Who is the Google Pixel 5a for?
If you start to look at that $449 price range, there’s a lot that’s available. And of course, the goal is always to provide value. The most obvious competitor at that range is the iPhone SE, which starts at $399 with 64GB of storage, but costs the same $449 with 128GB of storage.
It’s tough to call one the better product because I have a feeling that most would decide based on their preference in operating system. Still, the Google Pixel 5a has an FHD OLED display, an ultra-wide camera, and 5G, if you’re into that. The iPhone SE has massive bezels, an LCD display, and a single-lens camera, although it does have wireless charging.
So, who should buy the Google Pixel 5a?
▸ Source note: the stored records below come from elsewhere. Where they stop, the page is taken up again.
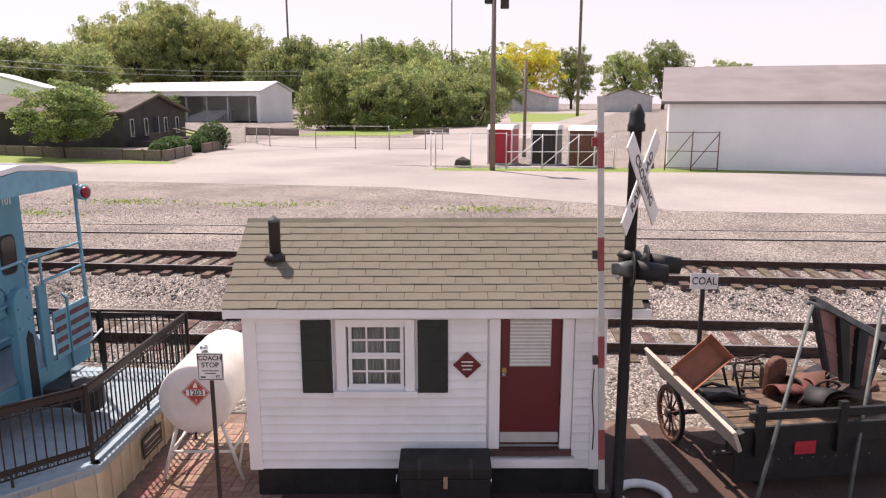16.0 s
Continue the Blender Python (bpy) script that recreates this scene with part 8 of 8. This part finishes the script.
# lattice vent and signs on the deck's skirting
vt = thing("skirting_vent", "brown diamond lattice vent in the deck skirting", "vent", pose(13.75, 6.285, 0.0, 0, 0, -26.7))
part("frame", prism(bmesh.new(), [(0.0, 0.08), (0.37, 0.26), (0.0, 0.44), (-0.37, 0.26)], -0.03, 0.0, "y"), TERRA, vt)
for i in range(9):
    for j in range(5):
        x, z = -0.28 + 0.07 * i, 0.14 + 0.055 * j
        if abs(z - 0.26) < 0.15 - abs(x) * 0.46:
            # Hole drawn as a plate with the recess's shade as its colour.
            part("hole_shade", box(x - 0.017, -0.034, z - 0.014, x + 0.017, -0.0305, z + 0.014), DARKIN, vt)
dg = thing("danger_sign", "small white and red danger notice on the skirting", "sign", pose(12.38, 7.55, 0.0, 0, 0, -71) @ facing(0, -0.02, 0.32))
part("plate", box(-0.14, -0.18, 0, 0.14, 0.16, 0.008), SIGNWHITE, dg)
part("heading", box(-0.13, 0.06, 0.0085, 0.13, 0.15, 0.0095), DRUMRED, dg)
words("lettering", "DANGER", 0.062, SIGNWHITE, dg, pose(0, 0.105, 0.0105), 0.001)
for k in range(5):
    part("lettering_bar", box(-0.1, -0.145 + 0.038 * k, 0.0085, 0.1, -0.125 + 0.038 * k, 0.0095), DRUMRED, dg)
ts = thing("scale_sign", "small dark enamel sign with pale lines on the skirting", "sign", pose(15.55, 6.44, 0.0, 0, 0, 18.5) @ facing(0, -0.02, 0.33))
part("plate", box(-0.3, -0.15, 0, 0.3, 0.15, 0.01), BLACK, ts)
for k, w in enumerate((0.5, 0.42, 0.5)):
    part("lettering_bar", box(-w / 2, 0.06 - 0.085 * k, 0.0105, w / 2, 0.095 - 0.085 * k - 0.02 * (k > 0), 0.0115), SIGNGREY, ts)

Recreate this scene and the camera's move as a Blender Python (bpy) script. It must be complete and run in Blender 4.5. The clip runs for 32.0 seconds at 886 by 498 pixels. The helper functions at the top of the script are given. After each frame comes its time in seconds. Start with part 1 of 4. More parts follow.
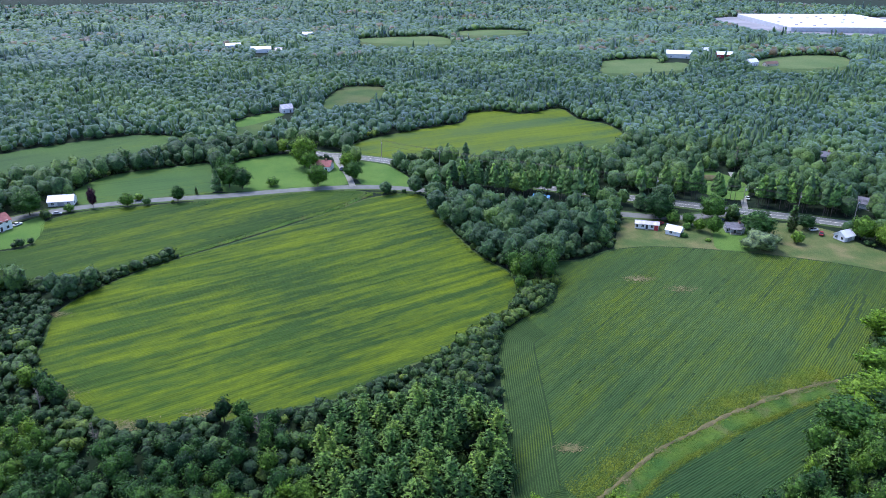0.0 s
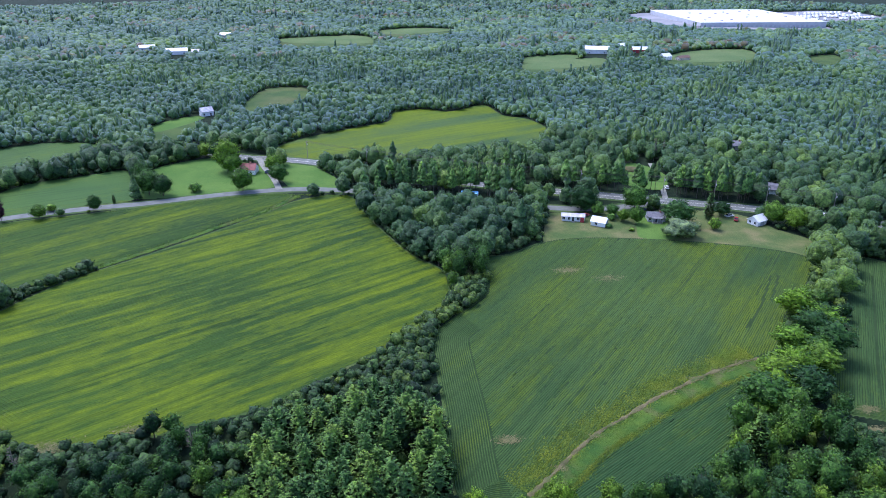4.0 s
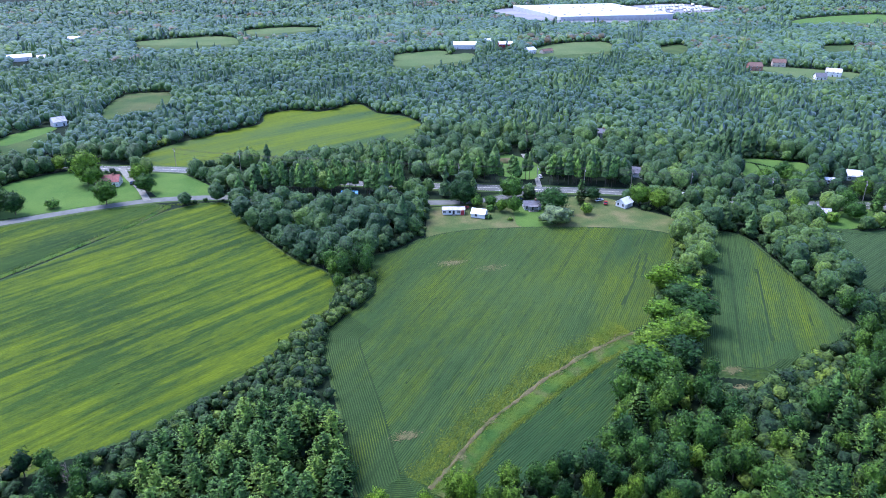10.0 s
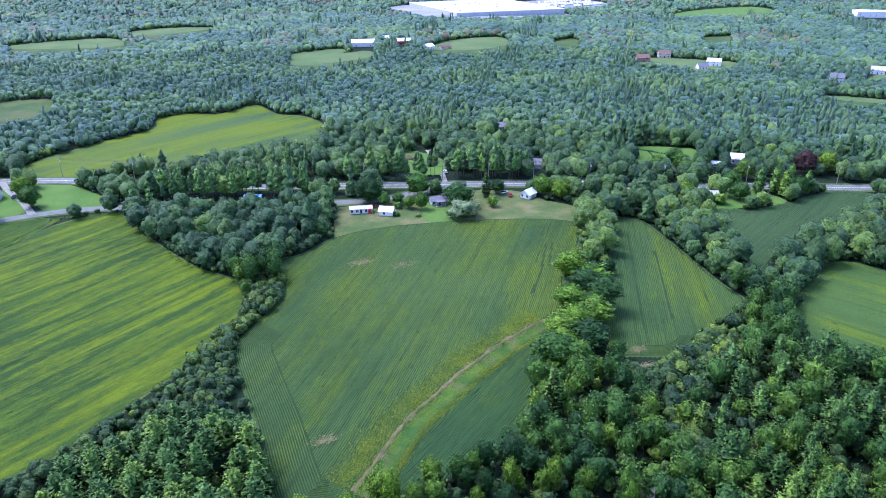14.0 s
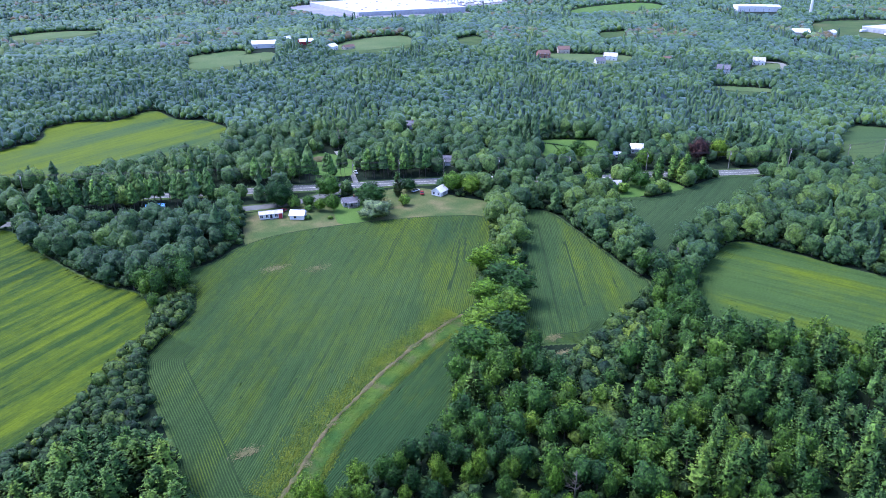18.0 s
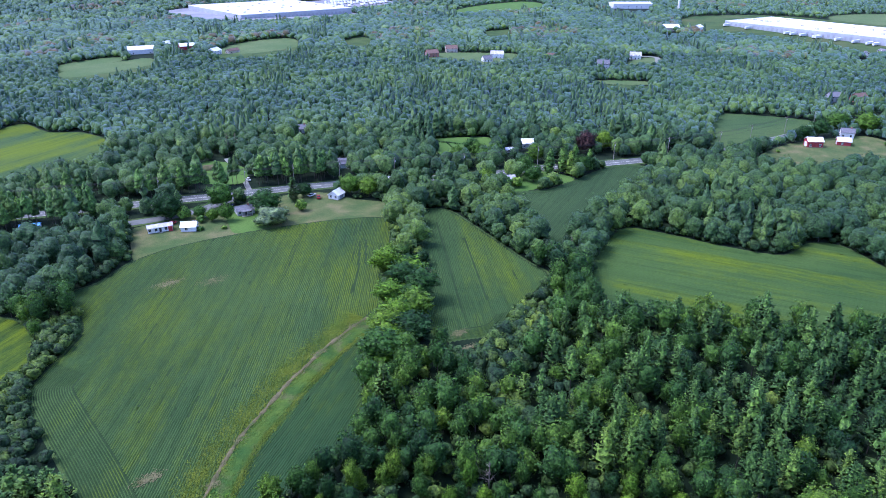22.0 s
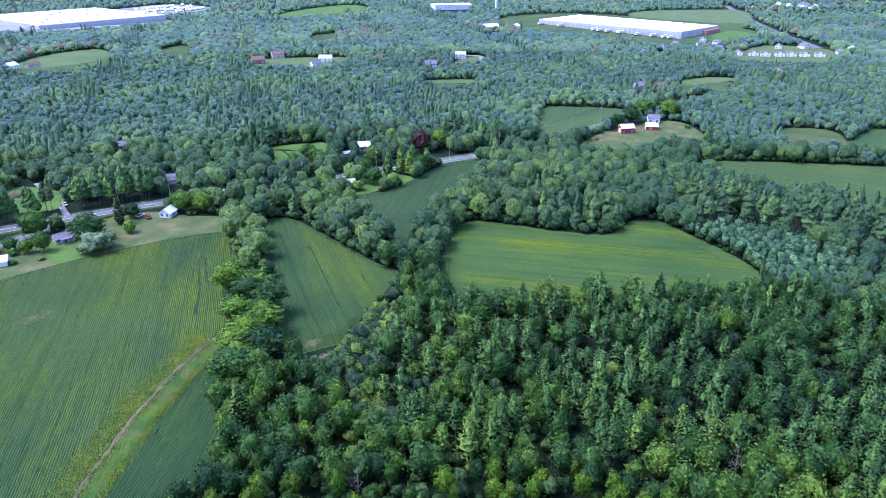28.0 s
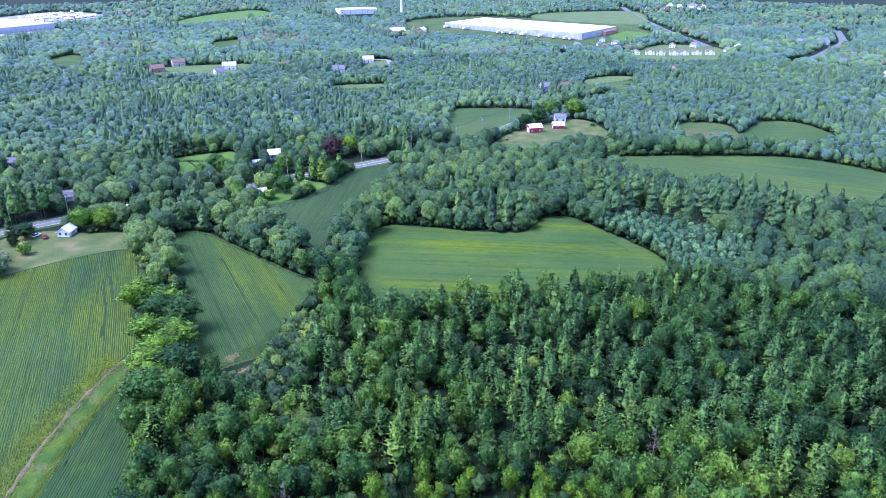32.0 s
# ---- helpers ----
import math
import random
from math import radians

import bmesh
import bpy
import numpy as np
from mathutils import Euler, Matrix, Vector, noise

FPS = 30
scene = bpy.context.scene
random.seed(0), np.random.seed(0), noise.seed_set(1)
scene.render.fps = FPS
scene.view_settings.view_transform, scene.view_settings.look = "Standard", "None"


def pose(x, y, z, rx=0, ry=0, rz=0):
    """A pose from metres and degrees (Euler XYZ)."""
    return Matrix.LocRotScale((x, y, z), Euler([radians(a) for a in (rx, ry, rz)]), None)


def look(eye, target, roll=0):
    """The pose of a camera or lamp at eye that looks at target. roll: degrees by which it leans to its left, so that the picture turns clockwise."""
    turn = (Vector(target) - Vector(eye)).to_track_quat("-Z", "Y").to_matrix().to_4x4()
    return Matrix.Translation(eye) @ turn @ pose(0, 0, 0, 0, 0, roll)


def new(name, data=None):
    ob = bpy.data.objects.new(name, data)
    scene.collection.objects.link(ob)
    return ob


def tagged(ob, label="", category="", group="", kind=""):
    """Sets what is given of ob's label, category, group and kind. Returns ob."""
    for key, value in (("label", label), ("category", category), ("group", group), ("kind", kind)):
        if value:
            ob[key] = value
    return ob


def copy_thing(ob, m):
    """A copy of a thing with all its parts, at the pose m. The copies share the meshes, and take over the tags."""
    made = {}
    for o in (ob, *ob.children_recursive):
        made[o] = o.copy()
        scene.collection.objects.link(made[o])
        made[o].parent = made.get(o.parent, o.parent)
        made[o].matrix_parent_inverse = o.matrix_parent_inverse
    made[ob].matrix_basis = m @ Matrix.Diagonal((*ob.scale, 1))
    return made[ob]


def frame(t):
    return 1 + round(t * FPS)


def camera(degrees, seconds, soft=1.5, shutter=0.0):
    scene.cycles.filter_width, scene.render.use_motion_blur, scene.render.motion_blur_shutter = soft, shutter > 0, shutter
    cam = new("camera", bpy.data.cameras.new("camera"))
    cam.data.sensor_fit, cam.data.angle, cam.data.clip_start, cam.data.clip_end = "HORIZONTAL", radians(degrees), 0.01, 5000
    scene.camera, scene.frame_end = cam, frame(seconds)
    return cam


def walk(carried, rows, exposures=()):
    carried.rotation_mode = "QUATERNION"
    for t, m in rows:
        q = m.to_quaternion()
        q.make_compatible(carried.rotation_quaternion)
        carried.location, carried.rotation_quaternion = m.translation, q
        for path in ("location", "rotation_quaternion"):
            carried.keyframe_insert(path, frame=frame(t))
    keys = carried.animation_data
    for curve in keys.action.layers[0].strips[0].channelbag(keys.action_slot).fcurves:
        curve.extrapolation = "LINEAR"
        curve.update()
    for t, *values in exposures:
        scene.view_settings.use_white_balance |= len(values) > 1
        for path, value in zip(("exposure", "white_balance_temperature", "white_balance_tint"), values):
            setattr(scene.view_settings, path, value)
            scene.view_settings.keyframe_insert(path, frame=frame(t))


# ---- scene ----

Let’s take a look.
- People that are looking for value at a mid-tier price
- Users that want great battery life at that price
- Users that want a great camera at that price
Here’s who should not buy the Google Pixel 5a:
- Customers that record a lot of high-resolution, high frame-rate video
- People that care about lossless zoom in the camera
- People that want a proper flagship phone
It’s worth remembering that the Pixel 6 is coming. If you skipped the Pixel 5 because of Google’s choice to not use a flagship chipset, stick around. There’s no need to settle.
There’s a lot that’s good here, as you’d expect. Google continues to deliver value in a way that few can compete with. It brings software features like Now Playing, dual exposure with the camera, and more to the mid-range price point. Of course, that existed with the Pixel 4a as well.
It’s still missing wireless charging, which is a shame, but it’s made up for with a big battery. The biggest problem that I has was that the camera caused the device to overheat on numerous occasions. It’s been widely reported by now that the camera shuts down when recording 4K 60fps video, but there were times it would shut the flash off just when taking pictures. It was a real pain point.
That’s just one thing to get hung up on. If you’re looking to spend under $500 on a phone, I’m not sure what else you’d be looking at, to be honest. It’s got a great OLED display, even if it’s not 90Hz, and it’s got a phenomenal camera that includes Night Sight, astrophotography, and more.